ASG: I mean that was the hardest part. For me, the hardest part of writing any book is never what people think. Like coming up with the idea? Everyone has an idea! It’s the storytelling, and it was a real struggle for me not to pin everything down very neatly. It was sort of terrifying. Surprisingly, I had these storylines about conscientious objector camps, but I didn’t know which character it was attached to. It was just a free floating narrative. What took me so long was figuring out how everything connected and how to tell it so that the reader would have some respite. Once in a while. And then, just when they were feeling comfortable, or ready to go to sleep, I’d change it to keep them interested.

FP: It was originally written as a short story.
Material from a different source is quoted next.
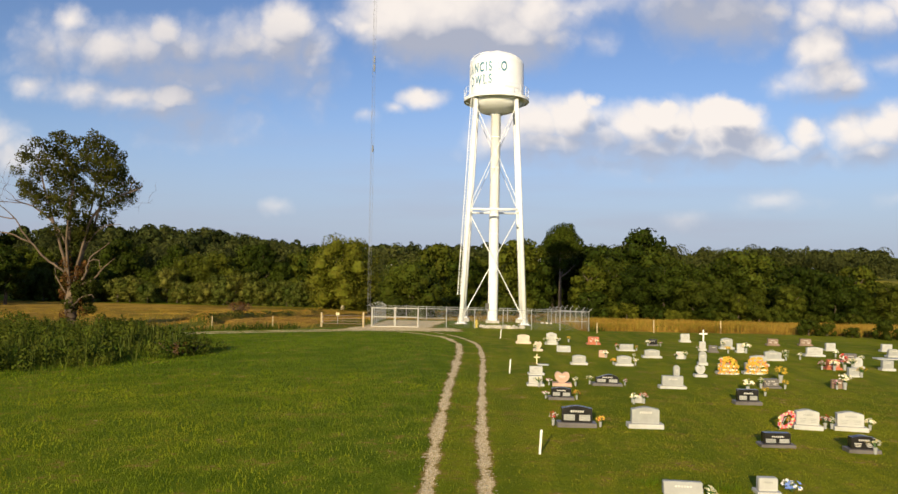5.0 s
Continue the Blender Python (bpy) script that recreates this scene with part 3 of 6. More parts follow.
    hay = blend(t, smooth(t, calc(t, "ADD", lush_at.outputs["Fac"], calc(t, "MULTIPLY", calc(t, "SUBTRACT", n2, 0.5), 0.9)), 0.25, 0.80), hay, blend(t, smooth(t, n3, 0.35, 0.65), (0.075, 0.092, 0.009), (0.165, 0.150, 0.018)))
    h = node(t, "ShaderNodeAttribute", attribute_name="hay")
    color = blend(t, smooth(t, calc(t, "ADD", h.outputs["Fac"], calc(t, "MULTIPLY", calc(t, "SUBTRACT", n3, 0.5), 0.5)), 0.35, 0.65), color, hay)
    # far fields: pasture, a tan strip of stubble and a dark green crop
    at = node(t, "ShaderNodeSeparateXYZ")
    join(t, p, at.inputs[0])
    px = calc(t, "ADD", at.outputs[0], calc(t, "MULTIPLY", calc(t, "SUBTRACT", n1, 0.5), 14.0))
    py = calc(t, "ADD", at.outputs[1], calc(t, "MULTIPLY", calc(t, "SUBTRACT", n1, 0.5), 14.0))

    def plot(x0, x1, y0, y1, soft=3.0):
        k = calc(t, "MULTIPLY", smooth(t, px, x0 - soft, x0 + soft), smooth(t, px, x1 - soft, x1 + soft, 1.0, 0.0))
        return calc(t, "MULTIPLY", k, calc(t, "MULTIPLY", smooth(t, py, y0 - soft, y0 + soft), smooth(t, py, y1 - soft, y1 + soft, 1.0, 0.0)))

    streak = node(t, "ShaderNodeMapping")
    streak.inputs["Scale"].default_value = (0.012, 0.16, 1.0)
    streak.inputs["Rotation"].default_value = (0, 0, radians(8))
    join(t, p, streak.inputs["Vector"])
    lines = fbm(t, streak.outputs[0], 1.0, 4, 0.6)
    field = blend(t, smooth(t, lines, 0.35, 0.65), (0.165, 0.175, 0.022), (0.285, 0.255, 0.042))
    field = blend(t, plot(95, 150, 247, 284, 5.0), field, (0.44, 0.30, 0.065))
    field = blend(t, plot(52, 100, 292, 318, 5.0), field, (0.36, 0.25, 0.055))
    field = blend(t, plot(-20, 48, 250, 300, 6.0), field, (0.27, 0.215, 0.035))
    field = blend(t, plot(92, 141, 196, 244, 2.0), field, (0.050, 0.092, 0.012))
    field = blend(t, plot(141, 330, 190, 262, 3.0), field, (0.20, 0.185, 0.03))
    field = blend(t, calc(t, "MULTIPLY", smooth(t, n2, 0.45, 0.75), 0.3), field, (0.12, 0.115, 0.02))
    f = node(t, "ShaderNodeAttribute", attribute_name="far")
    color = blend(t, f.outputs["Fac"], color, field)
    join(t, color, b.inputs["Base Color"])
    bump = node(t, "ShaderNodeBump")
    bump.inputs["Strength"].default_value, bump.inputs["Distance"].default_value = 0.9, 0.07
    height = calc(t, "ADD", calc(t, "MULTIPLY", n3, 0.7), calc(t, "MULTIPLY", n4, 0.5))
    join(t, height, bump.inputs["Height"])
    join(t, bump.outputs[0], b.inputs["Normal"])
    return m


ground()


# ---------------------------------------------------------------- water tower
TX, TY = 1.5, 75.0
TZ = on(TX, TY)


def curved_text(words, size, z0, end_angle, radius, squeeze, parent, mat):
    """Block letters bent round the tank, ending at end_angle (degrees from the near side, to the right)."""
    width = 0.0
    made = []
    for ch in words:
        cu = bpy.data.curves.new("lettering", "FONT")
        cu.body, cu.size, cu.offset, cu.extrude = ch, size, 0.045, 0.0
        ob = new("lettering", cu)
        me = bpy.data.meshes.new_from_object(ob.evaluated_get(bpy.context.evaluated_depsgraph_get()))
        bpy.data.objects.remove(ob)
        bm = bmesh.new()
        bm.from_mesh(me)
        bpy.data.meshes.remove(me)
        xs = [v.co.x for v in bm.verts]
        lo, hi = min(xs), max(xs)
        made.append((ch, bm, lo, (hi - lo) * squeeze, width))
        width += (hi - lo) * squeeze + 0.19
    width -= 0.19
    for ch, bm, lo, w, at in made:
        bmesh.ops.triangulate(bm, faces=bm.faces)
        for _ in range(2):
            bmesh.ops.subdivide_edges(bm, edges=[e for e in bm.edges if e.calc_length() > 0.22], cuts=1)
            bmesh.ops.triangulate(bm, faces=bm.faces)
        for v in bm.verts:
            a = radians(end_angle) - (width - at - (v.co.x - lo) * squeeze) / radius
            z = z0 + v.co.y
            v.co = Vector((radius * math.sin(a), -radius * math.cos(a), z))
        ob = part("letter", bm, mat, parent, "blue painted block letter")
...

What convinced you it was meaty enough for a novel?

ASG: I think it’s because it was a terrible short story. And yet, I thought it was the best thing I’d ever written. I’m like, “This is good stuff in here!” but it was all wrong. The tone was wrong. How the story ended was totally wrong. I felt I wasn’t communicating clearly enough how much the time period had to do with the story I was telling. That in a way it’s not universal. It has to do with the limits some people’s lives at a certain moment in history. In my mind. I’m not sure that any book group would be interested in that. I knew it could open up into talking about America, the war, race. It could balloon out into all these topics, and then I had to get it back down under 200 pages.
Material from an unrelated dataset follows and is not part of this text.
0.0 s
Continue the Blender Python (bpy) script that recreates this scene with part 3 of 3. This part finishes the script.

FP: What it is about you that makes you obsessed with writing about different time periods?

ASG: I’m not a big history buff at all. I’m not a good researcher. I’m terrified I’m going to get things wrong because in a way I don’t care. Somehow I am interested in whether people were the same back then. You know what I mean? It really intrigues me whether they were the same people in different circumstances or different people than us. If we were there, would we feel uncomfortable not because of our surrounding, but because of the kinds of people they were? I mean, the ’50s isn’t that different, but the book I’m working on now is set in 1918. It fascinating to think about the fact that they’re having Civil War reunions. That’s their most recent war. That’s shocking to me.

FP: In the end, do you think the character of Holland dies happy?

ASG: That’s a good question. Yeah, I do. I think so. I’m not sure what happiness would have really meant for him. But I think in his mind he chose happiness. And was happy and satisfied and comforted. For him, as a character.

FP: Is she the Grace to his Will?

ASG: Honestly, I think they had a real, romantic marriage. I think that he was a strange enough character — and this is someting I had to come to terms with, because I thought, oh I have decide what he is — I found it really funny I was nominated for a prize for bisexual fiction. I just thought, well I’m not bisexual. I don’t think I would call Holland that particularly. I thought of him mosty as a guy who was — on the best of terms, wide open to anything — and on the worst, so narcisstic that he just wanted to be adored and it really didn’t matter who it was. It could be anybody who would reflect back on him. And finally, he sort of became a person. He looked around and realized that the only one who could really be a partner in his life was Pearlie. That makes him sound kind of bad, but I think he loved her in a real way.

FP: The idea that “we think we know the ones we love” opens the book. Is that a scary thing to you, or are you OK with it?

ASG: Well, it’s Pearlie’s idea, is my first line of defense. I’m not sure that I feel that strongly about accepting the ambiguity. Although every once and a while… I’m 38. I’m at a point in my life where people around me — their lives are changing again. Your life feels solidified at 30 or something. You’re like, that’s it, I’ve got my act together. I know who I am. And then I’ve watched people around me divorce, move, change jobs — it’s interesting. I think for a lot people it might be upsetting, but for me it’s interesting. I realize that there’s more to people, and we all sort of play roles for a while and then they break open. I mean, certainly, I’ve been with the same guy for 13 years. And he’s about as consistent a person as you would want. And yet, what you wouldn’t want is to be married to someone who never changed ever. I think I’m OK with it. [laughs] I think it’s a good thing. That’s the pleasant surprise of life. Not a tragedy. If you know them off the bat, there’s not much left to do.

FP: The end of the book nods at The Age of Innocence. Are you a big Wharton fan? ASG: I’m a big fan. It’s because I think her fiction is so beautifully written. It’s of high literary quality, but it’s all plot. We look back on books from that time period and it’s like, oh, it’s just Middlemarchian. People sitting around looking at objects and talking about art and things. And it’s not at all. Middlemarch is all plot. Age of Innocence is one beautiful thing after another. And that final scene is so modern somehow. Unsentimental and devastating.